For further discussion see the Racial Residential Segregation Measurement Project. The indices used for the simulator are based on Michael J. White, 1986, "Segregation and Diversity Measures in Population Distribution." Population Index, Vol. 52, 198-221. Click here for a more detailed description (pdf file).

## Moving Rules

The 3x3 grids in the Moving Rules section visually depict the preferences that control moving to another square. The middle square in each grid indicates the color of the house to be moved, and the number of colored squares around the middle signifies the number of neighbors of a particular color preferred and tolerated (minimum of zero, maximum of 8. The location of these squares around the middle is irrelevant; only the total number is important.) You can change the squares from vacant to occupied (and vice versa) by clicking on the squares surrounding the center house in each grid.

• ### Minimum Like:

This controls the minimum number of like-colored squares surrounding the moving house and represents preference for similar neighbors. For example, having zero squares filled in around the red house means that a red house will move to a location with zero to 8 red neighbors. Having 2 squares filled in means that a red house will only move to a location that has 2 to 8 red neighbors.

• ### Maximum Unlike:

This controls the maximum number of differently-colored squares surrounding the moving house and represents prejudice against dissimilar neighbors.
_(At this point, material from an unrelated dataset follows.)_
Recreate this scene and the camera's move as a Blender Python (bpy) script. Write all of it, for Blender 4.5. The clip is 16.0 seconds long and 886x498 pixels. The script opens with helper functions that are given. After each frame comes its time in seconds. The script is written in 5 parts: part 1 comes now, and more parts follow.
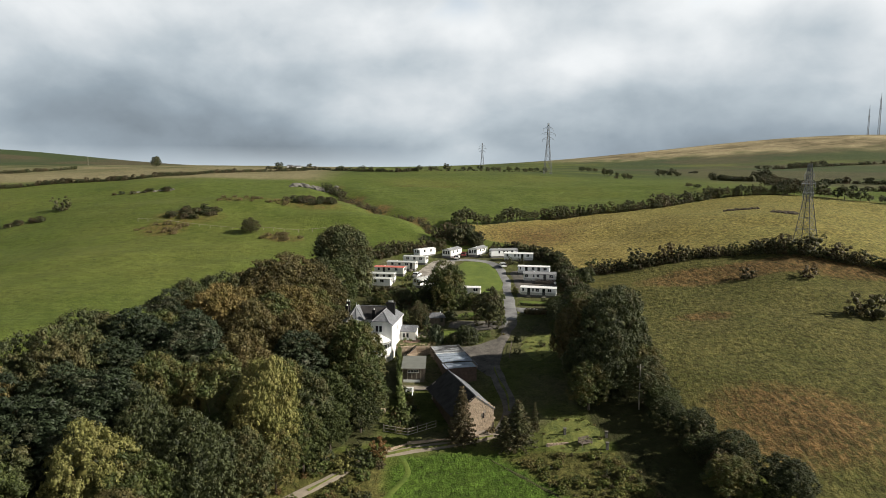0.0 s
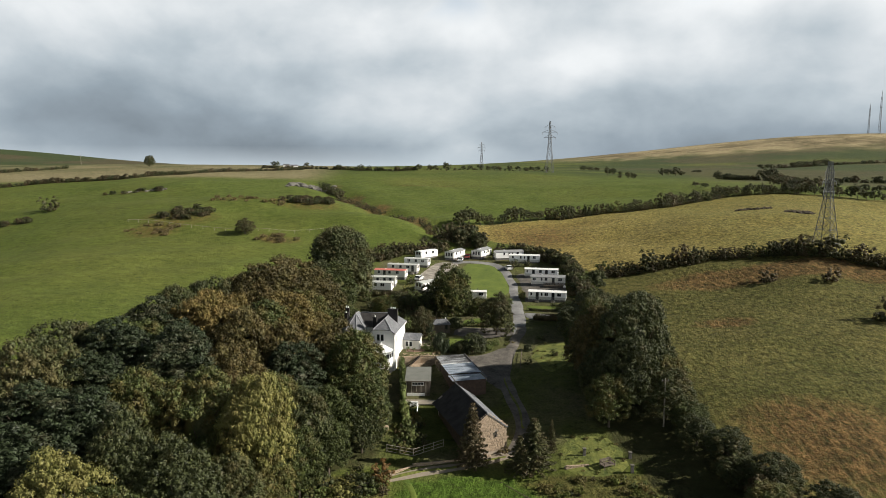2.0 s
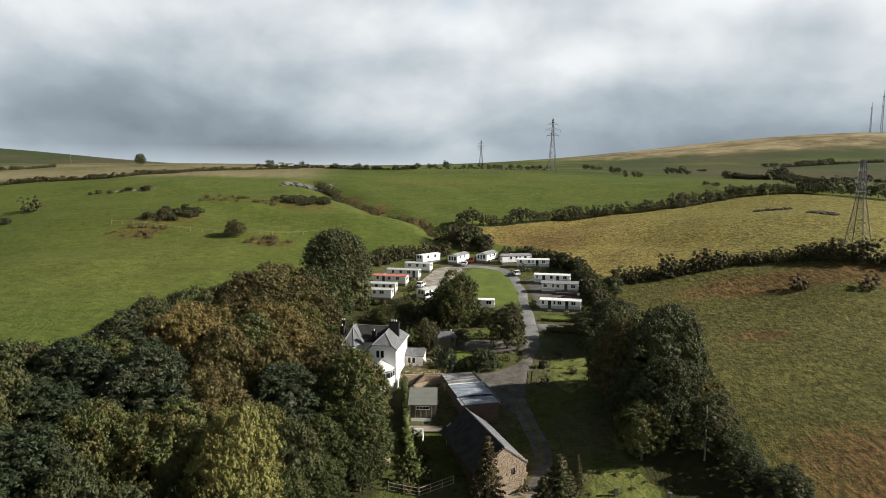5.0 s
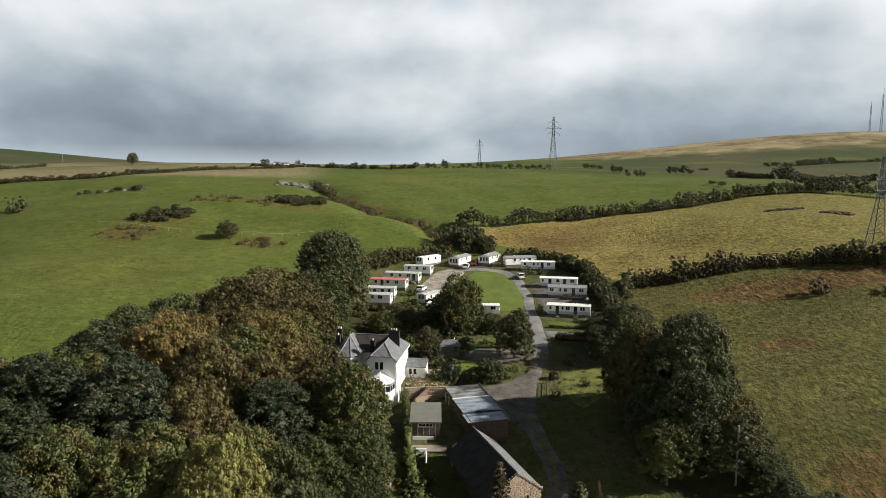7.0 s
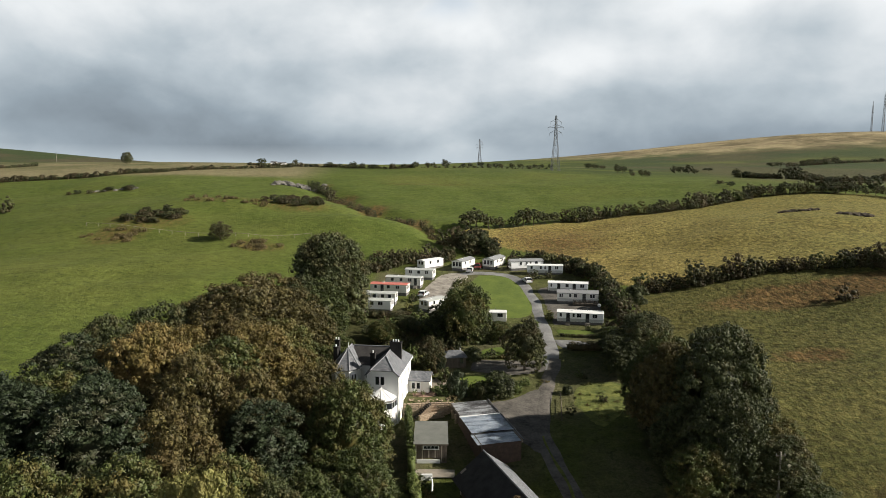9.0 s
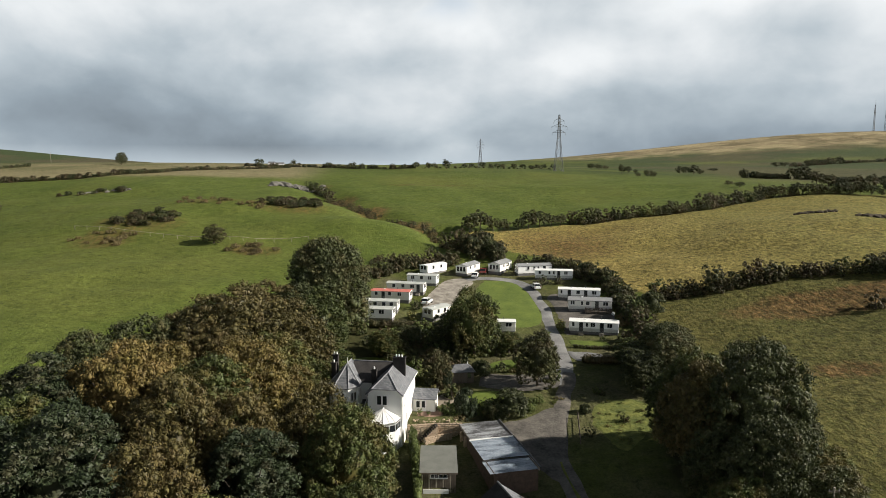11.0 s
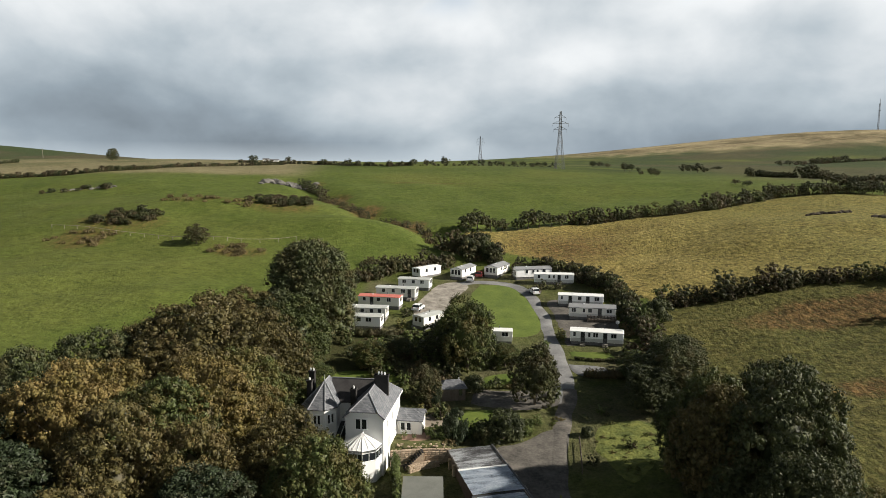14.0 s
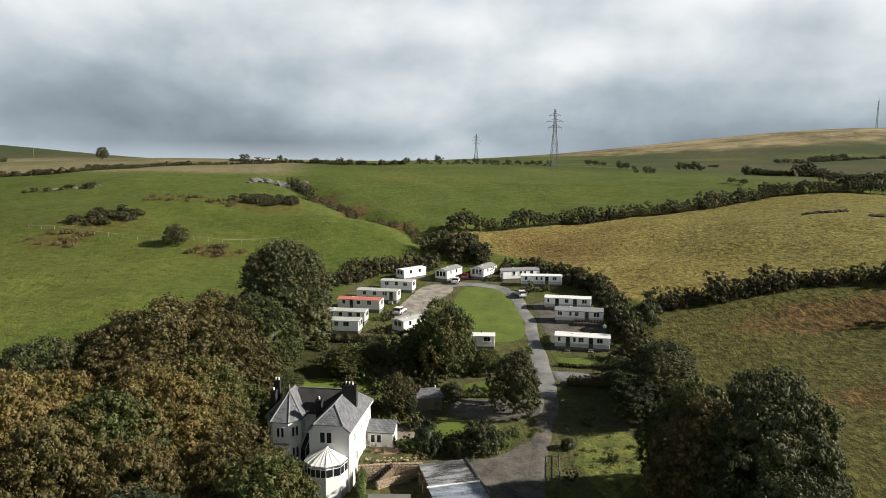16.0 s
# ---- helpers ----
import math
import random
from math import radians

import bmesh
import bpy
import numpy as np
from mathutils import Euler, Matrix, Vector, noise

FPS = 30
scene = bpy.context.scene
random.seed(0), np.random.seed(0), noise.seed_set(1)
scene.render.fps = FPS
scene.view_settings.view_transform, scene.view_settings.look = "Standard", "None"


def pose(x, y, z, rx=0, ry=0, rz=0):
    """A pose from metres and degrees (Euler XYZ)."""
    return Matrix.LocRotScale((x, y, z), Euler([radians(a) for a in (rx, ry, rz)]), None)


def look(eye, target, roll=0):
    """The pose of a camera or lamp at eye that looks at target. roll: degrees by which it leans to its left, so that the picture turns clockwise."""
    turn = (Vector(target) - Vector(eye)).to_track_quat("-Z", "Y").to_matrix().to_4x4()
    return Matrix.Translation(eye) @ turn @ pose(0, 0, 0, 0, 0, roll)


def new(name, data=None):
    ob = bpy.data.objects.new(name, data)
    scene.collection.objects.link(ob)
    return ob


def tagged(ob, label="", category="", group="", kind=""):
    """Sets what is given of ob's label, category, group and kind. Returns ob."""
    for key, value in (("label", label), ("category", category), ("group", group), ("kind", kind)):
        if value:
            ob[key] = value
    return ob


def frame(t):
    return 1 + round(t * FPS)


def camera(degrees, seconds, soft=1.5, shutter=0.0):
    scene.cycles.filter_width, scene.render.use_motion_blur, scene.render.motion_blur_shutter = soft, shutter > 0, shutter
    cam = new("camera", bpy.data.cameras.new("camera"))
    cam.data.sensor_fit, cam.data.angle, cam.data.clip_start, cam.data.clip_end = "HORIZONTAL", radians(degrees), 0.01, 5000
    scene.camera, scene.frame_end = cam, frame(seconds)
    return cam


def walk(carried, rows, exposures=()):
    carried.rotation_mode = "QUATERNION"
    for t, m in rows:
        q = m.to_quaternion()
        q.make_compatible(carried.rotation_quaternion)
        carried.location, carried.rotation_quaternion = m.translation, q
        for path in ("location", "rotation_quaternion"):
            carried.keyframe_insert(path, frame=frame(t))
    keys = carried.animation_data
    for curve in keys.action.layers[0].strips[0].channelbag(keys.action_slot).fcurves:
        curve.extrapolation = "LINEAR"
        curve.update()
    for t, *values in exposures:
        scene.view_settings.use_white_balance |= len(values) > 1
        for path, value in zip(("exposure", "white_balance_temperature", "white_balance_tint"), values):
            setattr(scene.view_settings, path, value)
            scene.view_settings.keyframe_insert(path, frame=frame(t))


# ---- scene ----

For example, having zero blue squares filled in around the red house means that a red house will not move to a square with ANY blue neighbors (i.e., absolute intolerance). Having 4 blue squares filled in means that a red house will move to a location that has 0 to 4 blue neighbors. Having all 8 squares filled in means that a red house will move to a location that has 0 to 8 neighbors (i.e., complete indifference.)

This regulates the distance that a house will move within the city grid. Unlimited means that a house can potentially move any distance within the city. A limit of 10 means that a house will not try to move more than 10 units away from its original location, etc.

## City Settings

The size of the city grid can be selected with the City Grid Size control (10x10 to 120x120).

The city can be populated with two (red & blue) or three (red, blue, & green) different house colors.

## Population Help

The percentages of house colors can be adjusted using the slider controls. Note that the sum of the percentage of each color and the vacancy rate always equals 100%. You may lock a percentage to stay fixed while adjusting other sliders by selecting the "Lock" box next to a slider. Once you have adjusted the sliders, you must press the "Apply and Shuffle" button to change the city population to the slider settings. This button will also randomize the location of the houses in the city.

## Drawing Tools

The drawing tools allow you to change colors on the grid or to create vacancies. The "Pen" function changes one house at a time; the "Rectangle" function changes blocks of houses simultaneously.

• ### Exclusive Areas:

You can create zones (using either the Pen or Rectangle function) that prevent particular colors from moving into the area. (Houses of the excluded color that are already in the area will stay there until the simulator moves them to a different, suitable location.) Exclusive areas are yellow.

• ### Erase Exclusive Area:

Use the erase exclusive area control to remove exclusive areas. This will allow previously excluded colors to move into the selected area.

• ### Barriers:

You can create a barrier, or uninhabitable zone, by first vacating the desired area and then excluding all colors from the area.